§ **WRITTEN REQUEST**
Both the line containing "import math" and the line containing "pose from metres" belong in the answer, along with every line between them; print exactly those.

§ **STORED DATA**
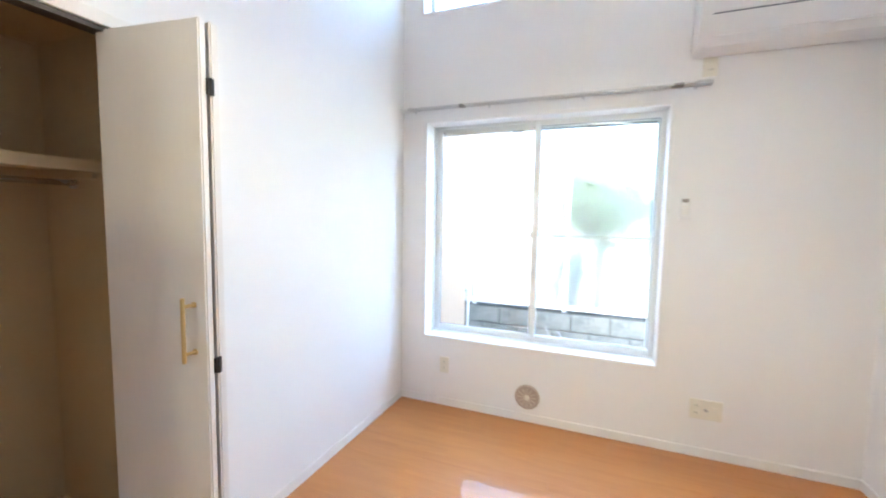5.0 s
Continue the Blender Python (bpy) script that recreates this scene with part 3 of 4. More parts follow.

---

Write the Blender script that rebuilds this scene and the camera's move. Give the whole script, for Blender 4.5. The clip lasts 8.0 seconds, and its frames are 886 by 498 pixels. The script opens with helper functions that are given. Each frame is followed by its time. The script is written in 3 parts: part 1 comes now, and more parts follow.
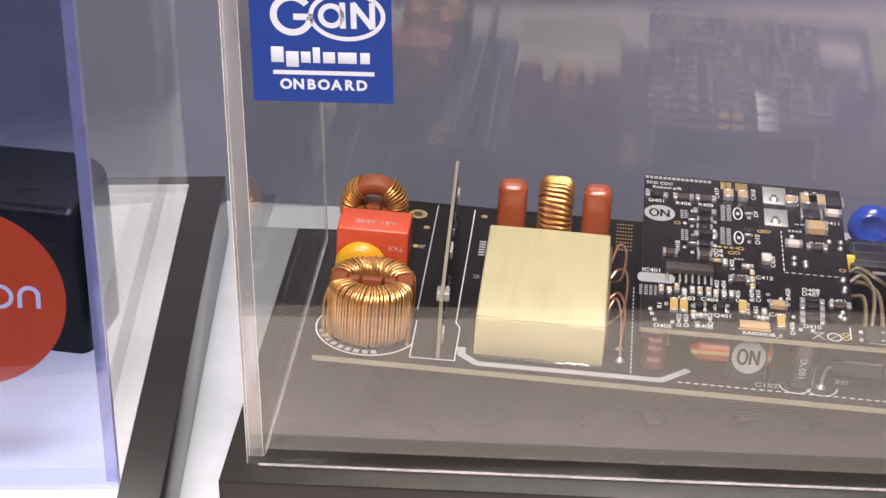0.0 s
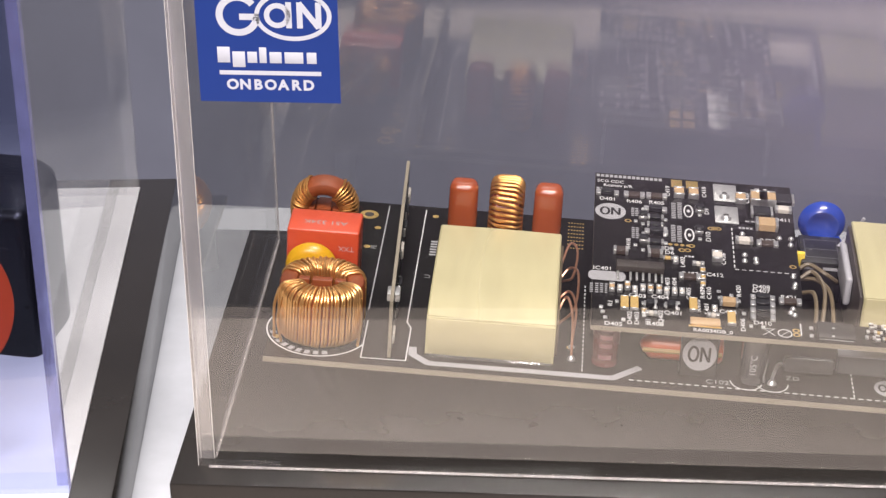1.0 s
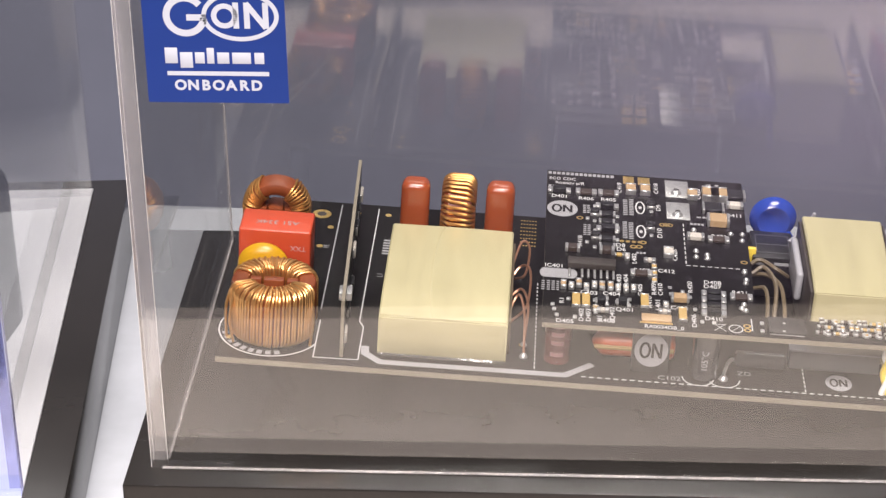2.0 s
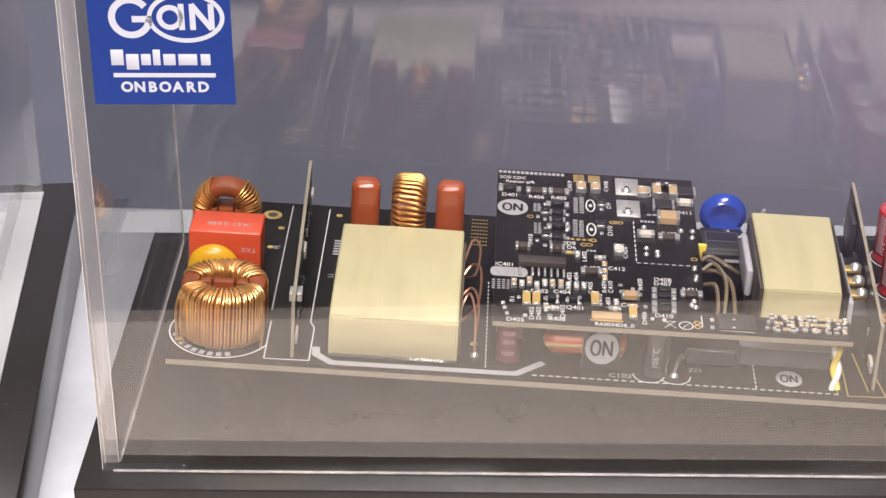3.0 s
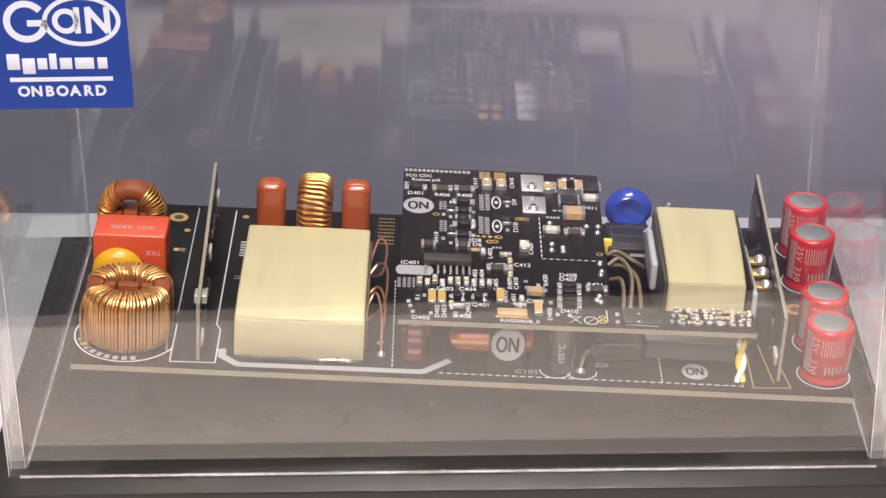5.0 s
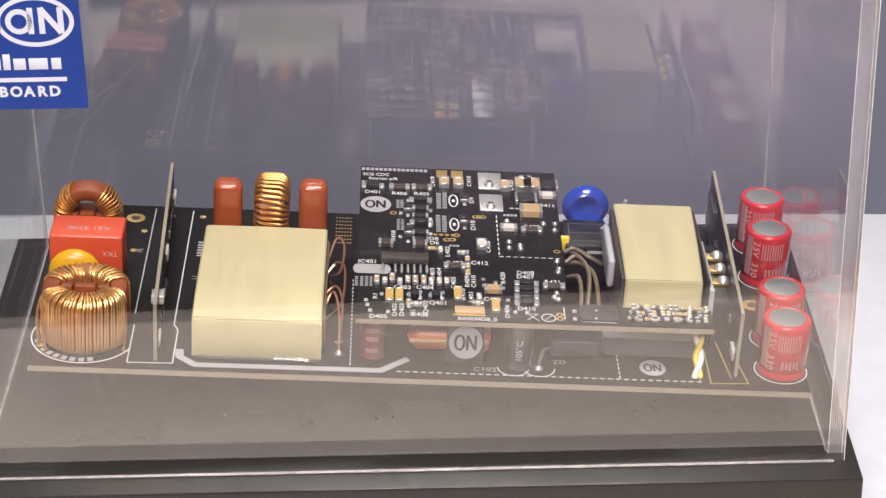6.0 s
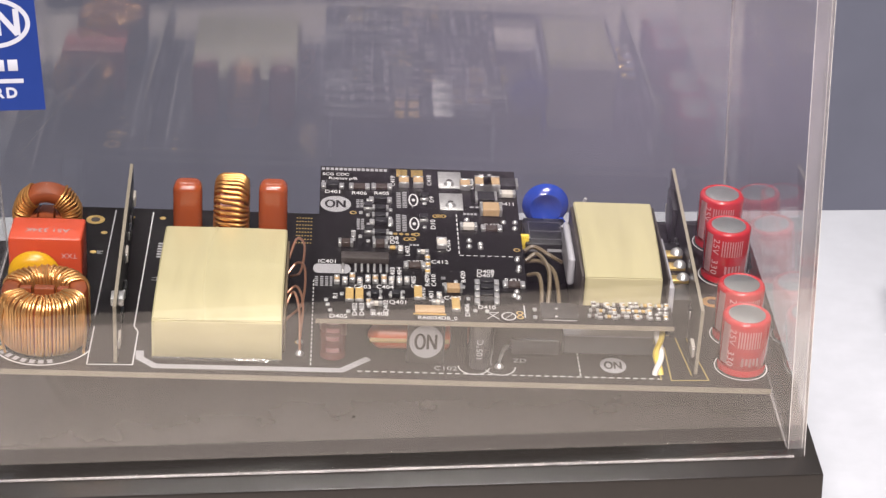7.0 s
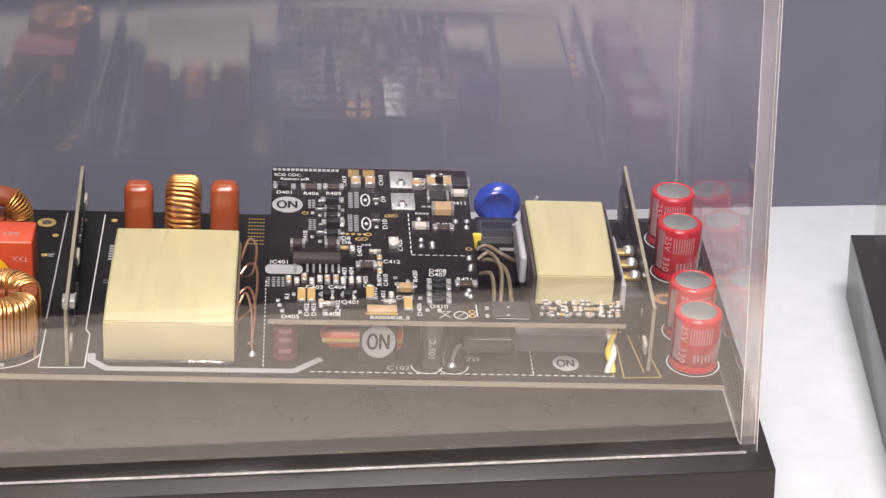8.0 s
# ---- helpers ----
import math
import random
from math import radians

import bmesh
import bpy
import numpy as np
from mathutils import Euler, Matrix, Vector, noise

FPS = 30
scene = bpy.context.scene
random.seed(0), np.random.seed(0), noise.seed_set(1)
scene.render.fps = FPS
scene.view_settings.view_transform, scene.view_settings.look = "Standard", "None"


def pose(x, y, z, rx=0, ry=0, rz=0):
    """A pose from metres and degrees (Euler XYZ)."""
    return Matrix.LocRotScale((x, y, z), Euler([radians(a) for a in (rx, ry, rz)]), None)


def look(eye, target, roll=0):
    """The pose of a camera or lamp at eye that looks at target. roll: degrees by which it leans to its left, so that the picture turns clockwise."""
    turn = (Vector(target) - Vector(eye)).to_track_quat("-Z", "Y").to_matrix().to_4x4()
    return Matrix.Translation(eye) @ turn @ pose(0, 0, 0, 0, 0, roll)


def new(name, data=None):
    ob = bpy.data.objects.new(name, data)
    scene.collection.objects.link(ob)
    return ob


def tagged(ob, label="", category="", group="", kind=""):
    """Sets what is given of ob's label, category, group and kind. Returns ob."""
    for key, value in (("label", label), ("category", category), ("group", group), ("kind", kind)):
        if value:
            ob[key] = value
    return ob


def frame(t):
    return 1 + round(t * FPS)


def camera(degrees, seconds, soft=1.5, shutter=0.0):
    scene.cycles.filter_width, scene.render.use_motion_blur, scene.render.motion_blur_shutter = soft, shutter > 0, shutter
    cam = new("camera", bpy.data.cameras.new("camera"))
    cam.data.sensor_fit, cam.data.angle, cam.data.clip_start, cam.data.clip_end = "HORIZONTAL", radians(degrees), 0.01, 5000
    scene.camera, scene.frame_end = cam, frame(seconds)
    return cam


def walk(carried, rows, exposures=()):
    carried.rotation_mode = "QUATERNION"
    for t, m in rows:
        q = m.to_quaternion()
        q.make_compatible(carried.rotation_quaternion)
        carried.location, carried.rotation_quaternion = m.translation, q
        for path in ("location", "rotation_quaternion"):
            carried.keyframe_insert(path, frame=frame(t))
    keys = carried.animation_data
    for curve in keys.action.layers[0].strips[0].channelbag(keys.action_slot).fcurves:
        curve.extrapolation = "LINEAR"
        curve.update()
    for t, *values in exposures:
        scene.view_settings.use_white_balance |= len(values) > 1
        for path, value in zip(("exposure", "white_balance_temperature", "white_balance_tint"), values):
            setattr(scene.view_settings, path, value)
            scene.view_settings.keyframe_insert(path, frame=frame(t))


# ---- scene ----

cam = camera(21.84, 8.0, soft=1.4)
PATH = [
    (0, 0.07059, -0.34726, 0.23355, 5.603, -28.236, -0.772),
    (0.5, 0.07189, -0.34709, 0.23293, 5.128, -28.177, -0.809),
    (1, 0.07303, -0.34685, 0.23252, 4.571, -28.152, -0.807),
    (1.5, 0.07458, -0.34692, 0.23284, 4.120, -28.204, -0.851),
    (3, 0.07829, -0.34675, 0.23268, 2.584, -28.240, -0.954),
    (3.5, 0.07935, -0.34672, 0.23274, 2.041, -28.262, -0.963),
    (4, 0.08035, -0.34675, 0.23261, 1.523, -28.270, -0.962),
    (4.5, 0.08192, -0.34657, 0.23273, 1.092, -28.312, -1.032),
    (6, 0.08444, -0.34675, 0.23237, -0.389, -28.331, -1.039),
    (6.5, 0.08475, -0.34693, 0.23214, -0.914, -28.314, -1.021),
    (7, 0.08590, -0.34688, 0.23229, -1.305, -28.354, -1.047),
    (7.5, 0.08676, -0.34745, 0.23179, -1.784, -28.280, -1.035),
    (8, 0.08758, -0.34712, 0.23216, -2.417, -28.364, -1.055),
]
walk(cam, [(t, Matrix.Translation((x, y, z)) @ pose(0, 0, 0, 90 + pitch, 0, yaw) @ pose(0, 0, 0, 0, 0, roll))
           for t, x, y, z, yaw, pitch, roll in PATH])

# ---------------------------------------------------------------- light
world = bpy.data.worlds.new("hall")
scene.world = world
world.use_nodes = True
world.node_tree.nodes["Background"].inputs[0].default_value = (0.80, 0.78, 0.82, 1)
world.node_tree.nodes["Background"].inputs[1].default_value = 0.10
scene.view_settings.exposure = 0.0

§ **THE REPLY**
import math
import random
from math import radians

import bmesh
import bpy
import numpy as np
from mathutils import Euler, Matrix, Vector, noise

FPS = 30
scene = bpy.context.scene
random.seed(0), np.random.seed(0), noise.seed_set(1)
scene.render.fps = FPS
scene.view_settings.view_transform, scene.view_settings.look = "Standard", "None"


def pose(x, y, z, rx=0, ry=0, rz=0):
    """A pose from metres and degrees (Euler XYZ)."""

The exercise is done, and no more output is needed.